Criminal records should remain permanent

The Albuquerque Journal

Every few years, it seems, there is a move in the Legislature to get various criminal records expunged.

In 2007, it was sold as a way to protect victims of identity theft who were wrongly arrested.

In fact it went much further, allowing for the removal of any reference to a misdemeanor or felony arrest from public documents if the defendant was acquitted, the charges were dropped, or he/she entered a pre-prosecution program.

Then-Gov. Bill Richardson vetoed it.

In 2009 it was sold as a way to protect individuals from being branded criminals for life for the mistakes of youthful impulsiveness or passion.

In fact it went much further, with the original version wiping the slate clean for people convicted of drunken driving or some violent felonies, and the final version not providing a public notation there had even been an expungement.

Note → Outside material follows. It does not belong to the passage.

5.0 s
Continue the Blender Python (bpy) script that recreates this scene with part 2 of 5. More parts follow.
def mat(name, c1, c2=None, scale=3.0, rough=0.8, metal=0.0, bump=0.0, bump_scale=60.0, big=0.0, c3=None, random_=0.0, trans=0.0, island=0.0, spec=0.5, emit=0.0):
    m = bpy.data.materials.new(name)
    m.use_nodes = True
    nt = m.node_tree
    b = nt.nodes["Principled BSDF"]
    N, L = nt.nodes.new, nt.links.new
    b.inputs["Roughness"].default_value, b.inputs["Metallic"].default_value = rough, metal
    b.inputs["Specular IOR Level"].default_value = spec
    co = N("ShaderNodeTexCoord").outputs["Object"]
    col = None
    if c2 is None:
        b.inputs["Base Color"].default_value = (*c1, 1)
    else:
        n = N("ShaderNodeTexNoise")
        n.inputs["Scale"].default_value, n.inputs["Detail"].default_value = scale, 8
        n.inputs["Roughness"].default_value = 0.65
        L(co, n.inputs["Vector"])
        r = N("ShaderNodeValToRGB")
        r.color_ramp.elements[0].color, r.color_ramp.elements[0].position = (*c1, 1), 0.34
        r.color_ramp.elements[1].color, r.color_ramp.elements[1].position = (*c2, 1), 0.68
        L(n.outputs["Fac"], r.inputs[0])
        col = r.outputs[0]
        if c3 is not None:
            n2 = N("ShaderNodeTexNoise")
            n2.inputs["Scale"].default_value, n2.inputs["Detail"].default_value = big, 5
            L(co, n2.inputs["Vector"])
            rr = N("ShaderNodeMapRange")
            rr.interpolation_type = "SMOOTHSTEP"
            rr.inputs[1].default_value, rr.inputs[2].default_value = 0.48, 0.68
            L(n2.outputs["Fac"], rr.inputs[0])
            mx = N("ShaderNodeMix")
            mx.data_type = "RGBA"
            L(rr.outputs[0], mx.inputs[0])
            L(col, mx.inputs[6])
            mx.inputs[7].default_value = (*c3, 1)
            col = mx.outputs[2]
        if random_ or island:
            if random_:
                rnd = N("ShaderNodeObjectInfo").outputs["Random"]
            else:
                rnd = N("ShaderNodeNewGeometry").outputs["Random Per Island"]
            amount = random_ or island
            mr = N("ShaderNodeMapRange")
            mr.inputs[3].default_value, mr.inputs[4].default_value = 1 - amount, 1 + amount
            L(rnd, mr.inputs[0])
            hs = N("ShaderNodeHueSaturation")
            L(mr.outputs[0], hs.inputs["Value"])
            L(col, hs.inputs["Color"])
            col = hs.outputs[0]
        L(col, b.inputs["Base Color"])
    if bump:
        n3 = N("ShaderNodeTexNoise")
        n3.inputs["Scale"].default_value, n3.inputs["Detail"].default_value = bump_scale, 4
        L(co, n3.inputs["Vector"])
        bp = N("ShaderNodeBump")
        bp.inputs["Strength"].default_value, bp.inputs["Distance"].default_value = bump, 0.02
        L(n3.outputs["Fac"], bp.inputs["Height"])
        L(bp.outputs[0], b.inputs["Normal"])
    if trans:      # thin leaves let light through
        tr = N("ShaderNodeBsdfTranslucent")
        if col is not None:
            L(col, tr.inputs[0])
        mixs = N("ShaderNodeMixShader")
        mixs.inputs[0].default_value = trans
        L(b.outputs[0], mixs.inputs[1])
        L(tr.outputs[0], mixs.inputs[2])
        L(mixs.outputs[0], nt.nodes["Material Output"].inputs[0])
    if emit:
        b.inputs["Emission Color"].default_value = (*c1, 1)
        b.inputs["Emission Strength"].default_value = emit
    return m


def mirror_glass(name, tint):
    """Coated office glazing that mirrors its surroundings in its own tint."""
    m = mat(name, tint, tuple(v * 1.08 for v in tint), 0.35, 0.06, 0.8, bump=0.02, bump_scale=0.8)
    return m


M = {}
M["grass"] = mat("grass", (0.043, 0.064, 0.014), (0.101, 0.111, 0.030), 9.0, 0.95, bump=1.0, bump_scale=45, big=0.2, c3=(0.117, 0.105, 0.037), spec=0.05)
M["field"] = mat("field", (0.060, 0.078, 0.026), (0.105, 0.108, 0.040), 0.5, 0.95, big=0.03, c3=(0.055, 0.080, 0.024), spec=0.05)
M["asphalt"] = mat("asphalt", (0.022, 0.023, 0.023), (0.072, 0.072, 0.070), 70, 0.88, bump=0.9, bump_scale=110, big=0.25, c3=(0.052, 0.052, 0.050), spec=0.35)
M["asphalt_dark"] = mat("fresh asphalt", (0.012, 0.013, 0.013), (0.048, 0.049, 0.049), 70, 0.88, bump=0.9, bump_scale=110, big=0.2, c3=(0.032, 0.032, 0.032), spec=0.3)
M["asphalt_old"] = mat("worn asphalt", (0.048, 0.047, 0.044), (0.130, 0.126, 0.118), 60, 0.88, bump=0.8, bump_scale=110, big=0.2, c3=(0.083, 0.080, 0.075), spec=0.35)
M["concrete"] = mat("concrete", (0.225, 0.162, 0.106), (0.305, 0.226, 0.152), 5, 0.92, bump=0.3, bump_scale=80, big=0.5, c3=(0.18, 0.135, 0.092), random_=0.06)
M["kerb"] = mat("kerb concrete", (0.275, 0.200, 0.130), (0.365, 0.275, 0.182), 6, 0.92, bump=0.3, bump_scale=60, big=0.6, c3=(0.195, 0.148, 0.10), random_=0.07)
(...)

That was particularly worrying to employers doing background checks on potential hires for jobs in child care and nursing homes.

Richardson again vetoed it.

In 2012 it was sold as a way to help people move on from petty crimes committed years earlier and to keep false accusations from tarnishing the reputations of the wrongfully accused.

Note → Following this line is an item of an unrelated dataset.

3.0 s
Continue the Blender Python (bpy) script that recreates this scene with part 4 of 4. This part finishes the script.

Again it went much further, allowing felony charges — including domestic violence — to be deleted from public view if there was no conviction.

Gov. Susana Martinez vetoed it last week.

Even the most forgiving members of society know innocence is not the only reason a case is dismissed; if it were, the term “beat the rap” would not be ingrained in our lexicon.

Likewise many misdemeanor convictions start out as felony charges. Ex-offenders can petition for pardon or clemency to clear their names. And while a revision to the status quo may be warranted, in no way shape or form should a criminal record magically and completely disappear.

After all, records are supposed to be records.

Going this far, as the Legislature has done three times now, removes the public’s ability to fully examine a candidate’s past, impedes prospective employers’ ability to do thorough criminal background checks, and invalidates victims’ personal experiences with a state-sanctioned revision of history.

That leaves the public in the dark — and at risk.

Thankfully, Martinez and Richardson — who don’t agree on a lot — realized that.